Pour bien des gens, Johnny Cash était une grosse face pas trop souriante qui chantait souvent pour les clients des prisons américaines: «My name is Sue/How do you do

L'homme qu'incarne Shawn Barker dans The Man in Black, qui passe l'été au Théâtre des Pays d'en Haut, à Saint-Sauveur, est plutôt sympathique, presque drôle: un Johnny Cash coulé dans sa jeunesse de Memphis où, en même temps qu'Elvis Presley, Carl Perkins et Jerry Lee Lewis, en 1953-1954, il a enregistré ses premières chansons au fameux Sun Studio de Sam Philips.

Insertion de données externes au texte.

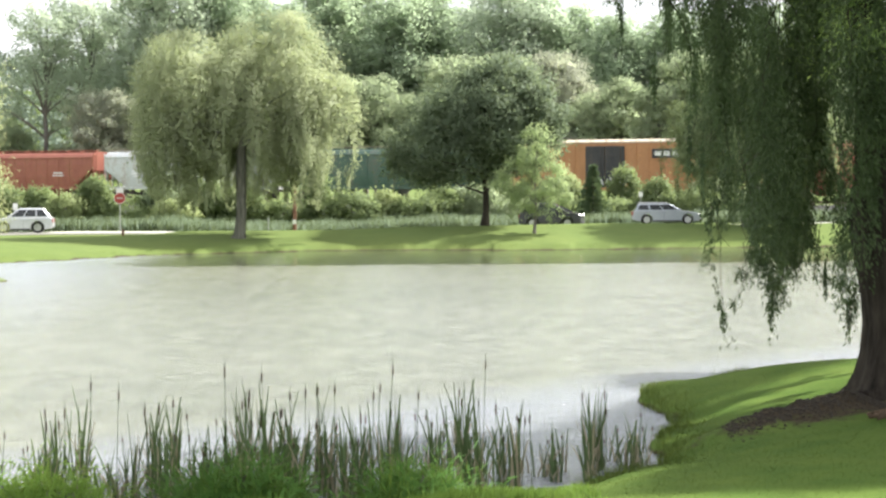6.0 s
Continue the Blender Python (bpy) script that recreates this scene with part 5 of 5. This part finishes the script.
def cattails():
    rng = np.random.default_rng(81)
    kinds = [cattail_clump(82, 8, 6, 2, 1.74), cattail_clump(83, 10, 6, 1, 1.74), cattail_clump(84, 7, 7, 0, 1.74), cattail_clump(85, 10, 6, 1, 1.74),
             cattail_clump(86, 4, 6, 1, 1.74), cattail_clump(87, 7, 4, 1, 1.74)]
    spots = []
    for mid, wide, count, size in ((-11, 0.6, 8, 0.95), (-9.4, 0.4, 8, 0.95), (-8.2, 0.25, 6, 0.95), (-7.3, 0.2, 6, 0.9), (-6.75, 0.22, 9, 1.0), (-6.0, 0.15, 4, 0.85),
                                    (-5.3, 0.16, 9, 1.0), (-4.5, 0.2, 4, 0.7), (-3.85, 0.26, 15, 1.0), (-3.3, 0.08, 4, 1.02), (-2.95, 0.1, 3, 0.8), (-2.45, 0.26, 20, 1.08),
                                    (-1.75, 0.12, 6, 0.9), (-1.25, 0.3, 20, 1.02), (-0.7, 0.08, 4, 1.0), (-0.2, 0.24, 15, 1.10), (0.35, 0.1, 5, 0.9),
                                    (0.85, 0.22, 13, 1.06), (1.2, 0.12, 5, 0.75), (1.75, 0.14, 8, 0.92), (2.35, 0.18, 7, 0.72), (3.05, 0.12, 8, 0.92), (3.5, 0.12, 6, 0.78), (3.8, 0.08, 3, 0.7)):
        for k in range(max(2, round(count * (0.55 if mid > -0.9 else 0.75)))):
            x = float(mid + rng.standard_normal() * wide)
            shore = np.interp(x, [-16, -8, -3, 1.0, 2.8, 4.2], [28.6, 27.9, 28.0, 28.7, 29.9, 31.4])
            spots.append((x, shore + 0.2 + rng.uniform(0, 1) ** 1.4 * 2.6, size * rng.uniform(0.55, 1.08), mid))
    used = set()
    for x, y, size, x0 in spots:
        k = int(rng.integers(0, 6))
        if x0 > 1.0 and rng.uniform() < 0.6:
            k = 4
        m = Matrix.Translation((x, y, -0.12)) @ Matrix.Rotation(rng.uniform(0, 6.28), 4, "Z")
        if k in used:
            ob = copy_thing(kinds[k], m)
        else:
            ob = kinds[k]
            ob.matrix_basis = m
            used.add(k)
        ob.scale = (1, 1, size)


cattails()


# ---- weeds on the near bank, turf and bank grass ----
def weeds():
    rng = np.random.default_rng(91)
    spots = [(-2.75, 25.9, 0.35, 0.42), (-2.3, 25.95, 0.4, 0.58), (-1.95, 25.9, 0.3, 0.46), (-4.8, 25.8, 0.5, 0.45), (-5.4, 25.8, 0.4, 0.42), (-0.2, 26.5, 0.22, 0.85), (0.15, 26.5, 0.3, 0.5)]
    for k, (x, y, wide, tall) in enumerate(spots):
        w = shrub(x, y, wide * 0.75, tall, M_WEED if x < -4 else M_BUSH_WEED, "leafy bright green weed on the near bank" if x < -4 else "leafy dark green weed bush on the near bank", 950 + k, clumps=80, per=80, gaps=0.4, size=(0.21, 0.022), name="weed_clump")
        tagged(w, category="weed", group="weeds on the near bank")
    n = 42000
    x = rng.uniform(-12, 2.4, n)
    shore = np.interp(x, [-16, -8, -3, 1.2, 2.8, 4.2], [28.0, 26.4, 26.3, 27.5, 29.3, 31.0])
    y = shore + 0.1 - rng.uniform(0, 1, n) ** 1.3 * 6.5
    tall = 0.17 + 0.07 * np.sin(x * 2.3) + 0.15 * ease((-4.6 - x) / 1.0)
    # taller tufts grow through the weeds
    tuft = np.repeat(np.array(spots), 220, axis=0)
    x = np.concatenate([x, tuft[:, 0] + rng.standard_normal(len(tuft)) * tuft[:, 2] * 0.8])
    y = np.concatenate([y, tuft[:, 1] + rng.standard_normal(len(tuft)) * 0.25])
    tall = np.concatenate([tall, tuft[:, 3] * rng.uniform(0.6, 1.15, len(tuft))])
    v, f = blades(x, y, np.maximum(ground_height(x, y), 0) - 0.02, tall, 0.008, rng, 0.28)
    blade_sheet("bank_grass", v, f, M_WEED, "long bright green grass on the near bank", "grass")


weeds()


def turf():
    rng = np.random.default_rng(93)
    n = 420000
    y = 14 + 37 * rng.uniform(0, 1, n) ** 0.8
    x = rng.uniform(-0.30, 0.31, n) * y
    d = shore_distance(x, y)
    bx, by = (x - 7.4) * 0.81 + (y - 34.0) * 0.59, (y - 34.0) * 0.81 - (x - 7.4) * 0.59
    bare = (bx / 3.0) ** 2 + ((by + 0.3) / 1.4) ** 2 < rng.uniform(0.3, 1.2, n)
    keep = (d > -0.06) & ~bare & ((x > -0.3 + 0.03 * (y - 14)) | (y < 25)) & (rng.uniform(0, 1, n) < 0.5 + np.exp(-d * 2.2))
    x, y, d = x[keep], y[keep], d[keep]
    z = ground_height(x, y)
    tall = 0.026 + 0.17 * np.exp(-np.maximum(d, 0) * 3.5)
    v, f = blades(x, y, np.maximum(z, 0) - 0.01, tall, 0.005, rng, 0.45)
    blade_sheet("near_turf", v, f, M_TURF, "short mown grass on the near lawn", "grass")
    n = 60000
    x, y = rng.uniform(-34, 26, n), rng.uniform(82, 126, n)
    d = shore_distance(x, y)
    keep = (d > 0.02) & (rng.uniform(0, 1, n) < np.exp(-d * 1.6))
    x, y, d = x[keep], y[keep], d[keep]
    v, f = blades(x, y, np.maximum(ground_height(x, y), 0) - 0.02, 0.08 + 0.12 * np.exp(-d * 1.5), 0.012, rng, 0.4)
    blade_sheet("far_turf", v, f, M_TURF, "mown grass with a longer fringe on the far bank", "grass")


turf()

Elvis a fait du rock'n'roll la première forme d'expression musicale de la jeunesse; Johnny Cash, lui, s'est servi des nouvelles rythmiques pour donner à la musique country de plus vastes horizons. «Il n'y avait pas de drummer au Grand Ole Opry», lancera Barker-Cash avant d'interpréter son premier succès Cry, Cry, Cry dans la formation classique du temps, le trio guitare-guitare-contrebasse. Auquel se joindra bientôt la caisse claire pour accentuer le rythme et former le Tennessee Three (contrairement aux jazzmen, Cash ne s'incluait pas dans «son» trio).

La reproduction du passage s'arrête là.